The Million Dollar Sunday tournaments on the Winning Poker Network (WPN) have never managed to reach that million dollar guarantee, which why they will no longer be Million Dollar Sundays. While there has been no official announcement on its website, WPN has decided to chop the million dollar guarantee in half to $500,000. At the same time, though, the promotion will be extended an extra two weeks, doubling the number of “Million Dollar” Sundays remaining so that the total guaranteed prize money will stay at $2 million.
It has been a struggle for the network, which includes such poker rooms as True Poker, Poker Host, and America’s Cardroom, ever since it made the bold move to become the first U.S.-facing poker network since Black Friday to offer a million dollar guaranteed tournament. Its first attempt was back in December, but the network was hit with a Distributed Denial of Service (DDoS) attack right when the event began. The DDoS attacks started a couple weeks beforehand, but stopped in the days leading up to the tournament, so network officials thought they were in the clear. They were very wrong. The attacks caused tables to freeze, players to be disconnected, and prevented players from registering. WPN staff paused the tournament several times to try to get things under control, but they couldn’t, so WPN CEO Phil Nagy made the executive decision to cancel the tournament after it was already running and refund all buy-ins and fees.
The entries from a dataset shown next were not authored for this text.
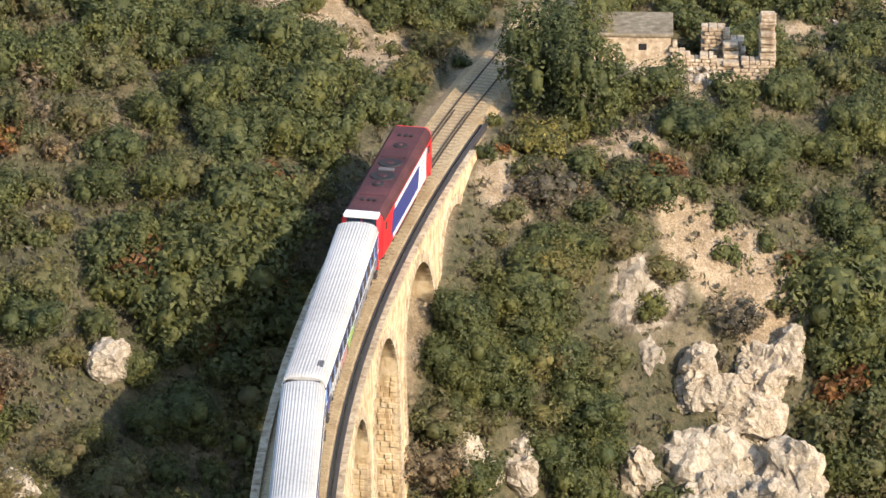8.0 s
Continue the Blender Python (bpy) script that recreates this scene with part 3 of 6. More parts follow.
def pier_facing(root, s_face, arch, half, batter, seed, ledge=None, bold=1.0, coat="stone"):
    """Rough stones on the face of a pier inside an arch, with a projecting course."""
    rng = random.Random(seed)
    c, r, top = arch
    low = min(height(*on_line(s_face, -half)), height(*on_line(s_face, half))) - 0.6
    k = Kit()
    z = top - r + r * 0.35
    while z > low:
        h = bold * rng.uniform(0.3, 0.42)
        dd = half + batter * (-0.42 - z)
        d = -dd + 0.05
        while d < dd - 0.3:
            w = bold * rng.uniform(0.35, 0.65)
            out = bold * rng.uniform(0.04, 0.16)
            e = min(d + w - 0.04, dd)
            inset = 0.05
            s1 = s_face - out
            front = [(*on_line(s1, q), zz) for q, zz in ((d + inset, z - h + inset), (e - inset, z - h + inset), (e - inset, z - 0.03 - inset), (d + inset, z - 0.03 - inset))]
            back_ = [(*on_line(s_face + 0.05, q), zz) for q, zz in ((d, z - h), (e, z - h), (e, z - 0.03), (d, z - 0.03))]
            k.add(front + back_, [(0, 1, 2, 3), (0, 4, 5, 1), (1, 5, 6, 2), (2, 6, 7, 3), (3, 7, 4, 0)])
            d += w
        z -= h
    ob = part("pier_stones", k, M[coat], root, "rough facing stones inside the arch")
    ob["kind"] = "stuff"
    if ledge:
        dd = half + 0.2
        n = 7
        for i in range(n):
            d = -dd + 0.3 + i * (2 * dd - 0.6) / (n - 1)
            q = Kit().add([(*on_line(s_face - a_, d + b_), ledge + c_) for c_ in (-0.5, 0.1) for a_ in (0.0, 0.55) for b_ in (-0.22, 0.22)],
                          [(0, 1, 3, 2), (4, 6, 7, 5), (0, 4, 5, 1), (2, 3, 7, 6), (0, 2, 6, 4), (1, 5, 7, 3)])
            part("corbel", q, M["quoin"], root)


ARCHES_A = [(262.5, 3.6, -2.2), (276.0, 5.2, -1.7), (289.5, 5.2, -1.7), (303.0, 5.2, -1.7), (316.4, 5.2, -1.7), (329.8, 5.2, -1.7), (341.4, 4.0, -1.9)]
ARCHES_B = [(509.7, 4.9, -1.75), (523.8, 5.1, -1.75), (537.8, 5.3, -1.75)]
viaduct_a = viaduct("viaduct_1", "tall curved stone viaduct with lime-stained yellow masonry piers", *VIADUCT_A, ARCHES_A, 2.75, 0.028, "worn pale coping stone")
viaduct_b = viaduct("viaduct_2", "three-arched stone railway viaduct with streaked yellow face", *VIADUCT_B, ARCHES_B, 2.75, 0.028, "worn pale coping stone")


for i, arch in enumerate(ARCHES_B):
    pier_facing(viaduct_b, arch[0] + arch[1], arch, 2.75, 0.028, 40 + i, -6.6 if i == 2 else None)


for i, arch in enumerate(ARCHES_A):
    pier_facing(viaduct_a, arch[0] + arch[1], arch, 2.75, 0.028, 60 + i, None, 1.15, "lime")


def retaining_wall(s0, s1, d):
    """A low dry wall of rough stones along the edge of the line."""
    root = thing("retaining_wall", "low brown retaining wall of rough stones beside the ballast", "wall", kind="structure")
    rng = random.Random(17)
    part("core", strip(s0, s1, 1.5, [(d - 0.2, -0.6), (d - 0.2, 0.2), (d + 0.3, 0.2), (d + 0.3, -0.6)]), M["stone"], root)
    a = s0
    while a < s1:
        w = rng.uniform(0.4, 0.9)
        for z0 in (-0.45, -0.1, 0.2):
            o, h = rng.uniform(-0.1, 0.1), rng.uniform(0.25, 0.34)
            part("stone", strip(a, a + w - 0.05, 2.0, [(d - 0.3 + o, z0), (d - 0.27 + o, z0 + h), (d + 0.33 + o, z0 + h), (d + 0.36 + o, z0)]), M["stone"], root)
        a += w


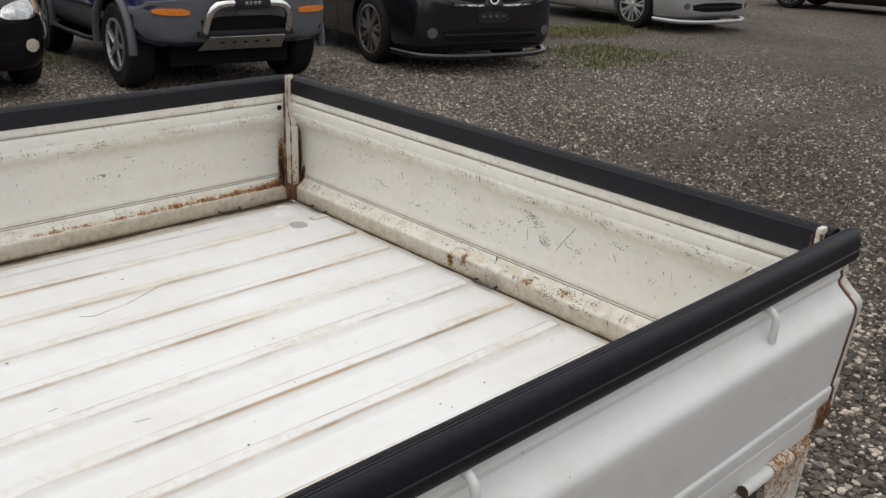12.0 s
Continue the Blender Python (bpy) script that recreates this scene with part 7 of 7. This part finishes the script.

The tournament was rescheduled for February and was successful. Possibly because of that, the network decided to run more of these million dollar guarantees, so it scheduled five for the fall; one in September and then one each Sunday in October. When the September tournament started, the DDoS attacks came back, causing similar problems as before. Phil Nagy went on Twitch to keep players apprised of the situation and even revealed that he had received a ransom communication from the attacker, which Nagy didn’t even consider. Fortunately, the network weathered the storm and the tournament was able to finish.
Same story for the first Million Dollar Sunday in October, but there have not been any reports of any DDoS attacks from this past Sunday.
But even if the attacks have stopped, that doesn’t eliminate the fact that the network didn’t come remotely close to attracting enough players to the $540 buy-in ($500 + $40) tournament to cover the million dollar guarantee. WPN had to pay out $224,500 in overlay for the September tourney, $197,500 for the first October event, and almost $150,000 this past Sunday. Much of that could be attributed to the DDoS attacks, as they prevented players from registering and the most recent tournament saw its numbers improve without the attacks, but the WPN is likely just too small to host a million dollar guarantee.
As such, the guarantee for the remaining two events in the series has been cut to $500,000, but the network didn’t want to take away value from its players, so it added two more tournaments so that the total guarantee remains the same. The buy-in has also been cut to $270.